The island state of Tasmania is 240 kilometres south of the main continent to the east, separated by the Bass Strait. Noted for its unspoiled beauty, Tasmania has been called “the Natural State” and “the Island of Inspiration.”
One of its islands is the sub-Antarctic Macquarie Island, listed by UNESCO as an area of geological and natural significance.
Tasmania’s economy is centred on food exportation and mining, especially the Mount Lyell Mine on the West Coast. Small businesses in the state are very competitive.
The major population areas of Tasmania are Hobart (the capital), Launceston, Devonport and Burnie. There has been an increased demand for housing in the island state because of the influx of interstate and overseas migrants. Low-income earners will find it difficult securing cheaper residences here because of a shortage of rental accommodations.

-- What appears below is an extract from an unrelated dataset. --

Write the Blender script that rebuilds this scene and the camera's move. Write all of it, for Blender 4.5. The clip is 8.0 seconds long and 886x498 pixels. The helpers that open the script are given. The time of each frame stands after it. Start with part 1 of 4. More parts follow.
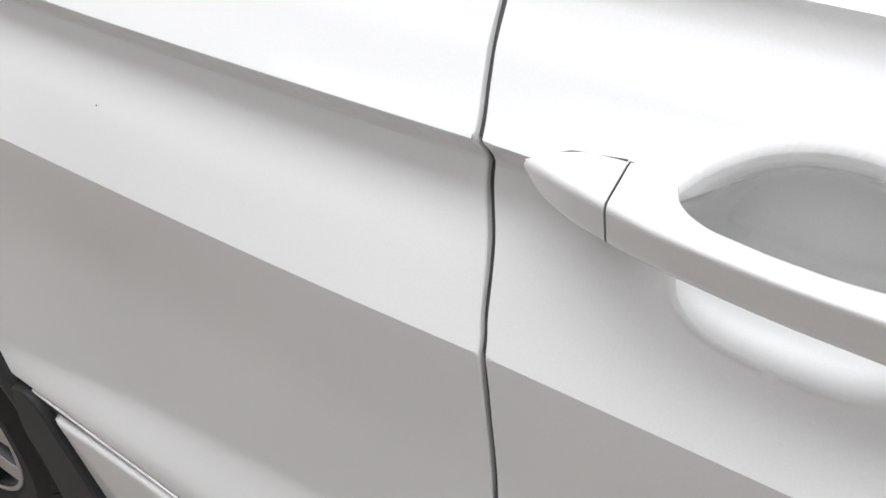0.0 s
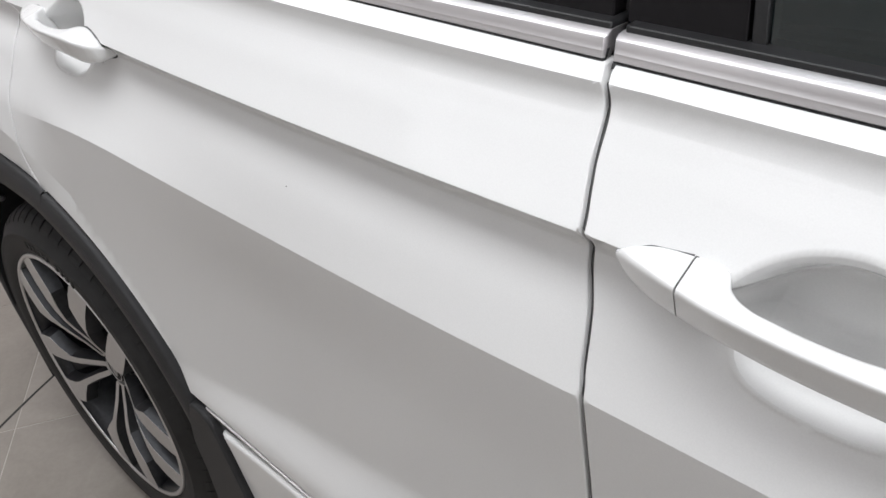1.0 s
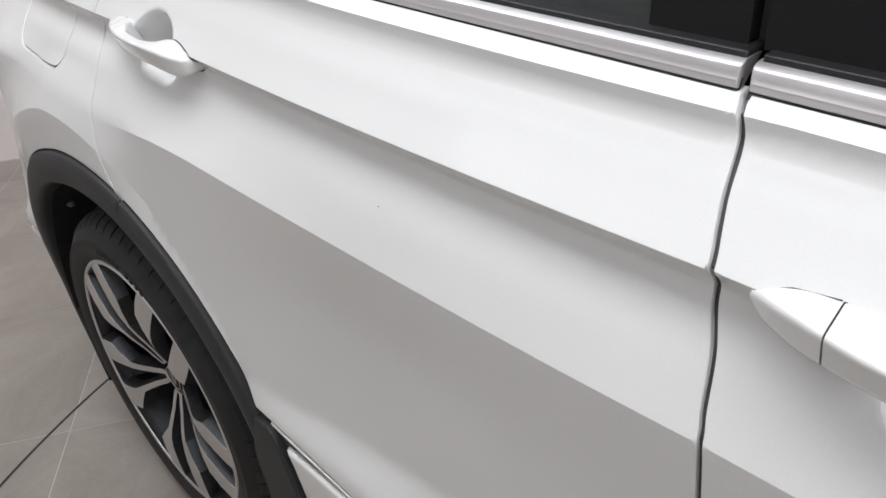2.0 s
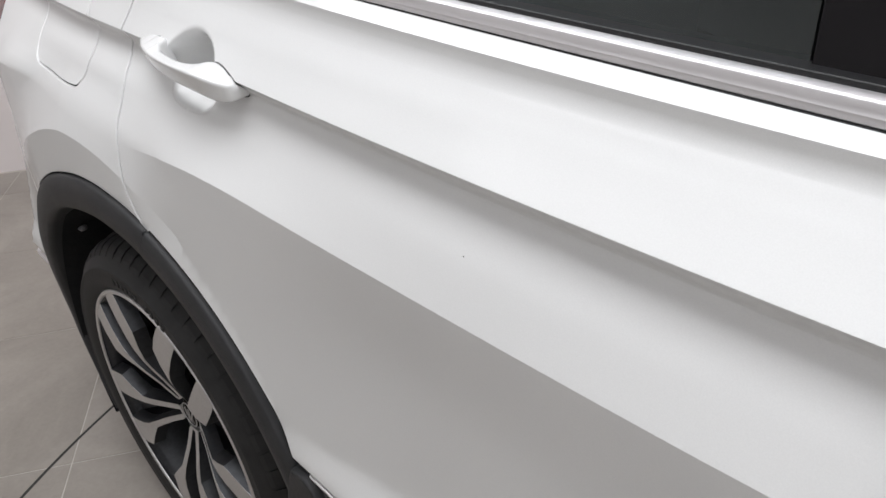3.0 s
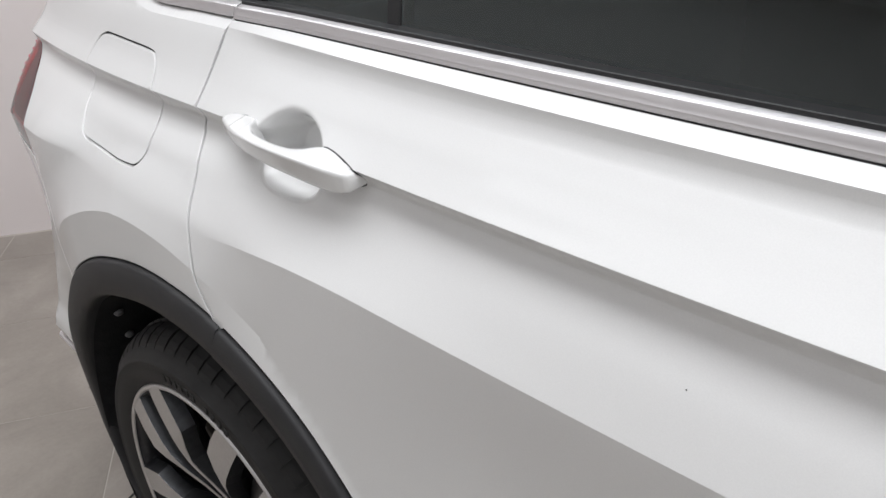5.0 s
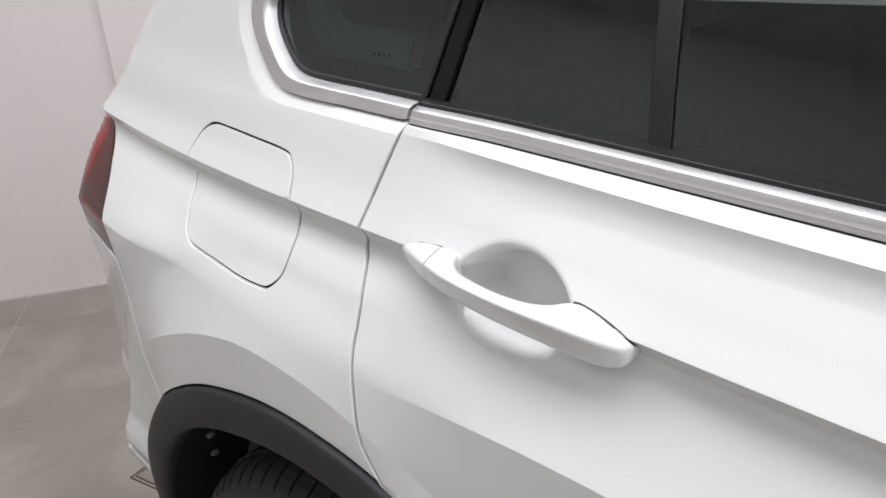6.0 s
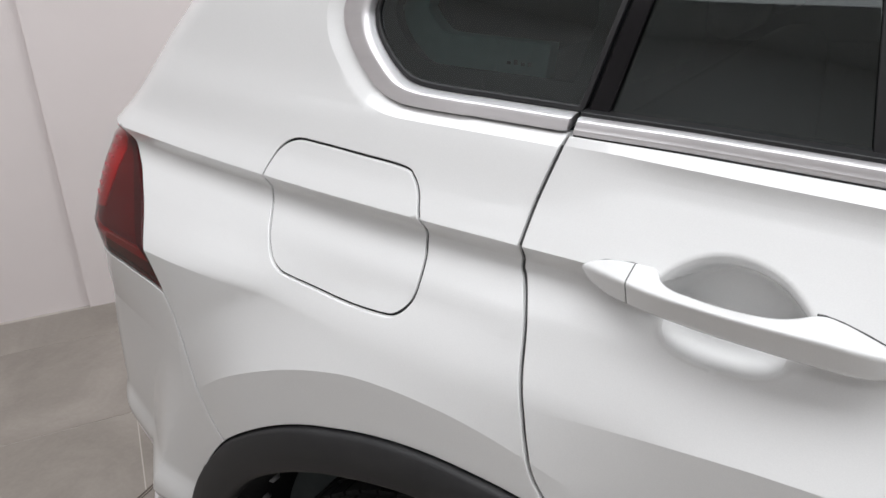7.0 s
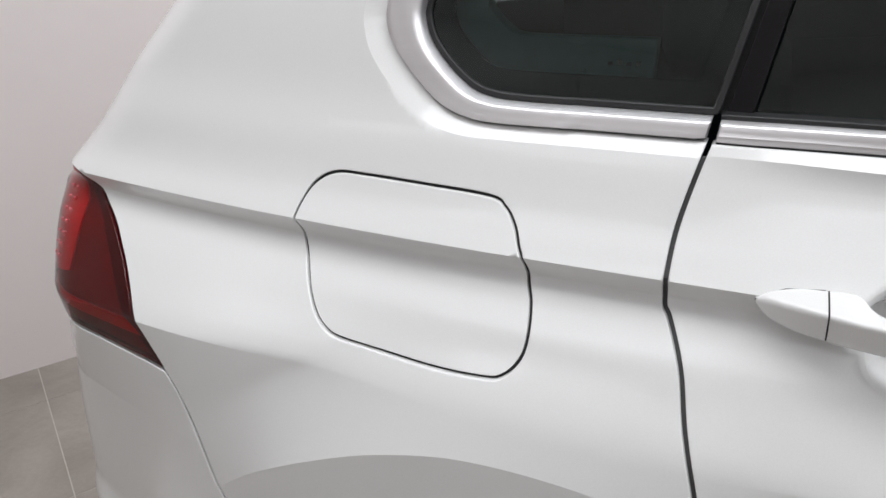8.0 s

Tasmania’s capital city of Hobart is one of the oldest cities in Australia. Situated along the estuary of the Derwent River, Hobart’s coastal setting makes it an important trading port as well as the base port for the Antarctic operations of Australia and France.
Hobart has a thriving tourism industry because of its many natural and historic attractions. These include the Royal Tasmanian Botanical Gardens, the 5-lane Tasman Bridge across Derwent River, and Tasmania’s highest mountain, Mount Wellington.
Hobart has a lively outdoor market in Salamanca Place every Saturday, floral shows in the spring and the autumn, and a mild climate most days of the year. Snow-capped Mount Wellington dominates the skyline of this lovely city, which is popular among yachting enthusiasts because of the Sydney to Hobart Yacht Race.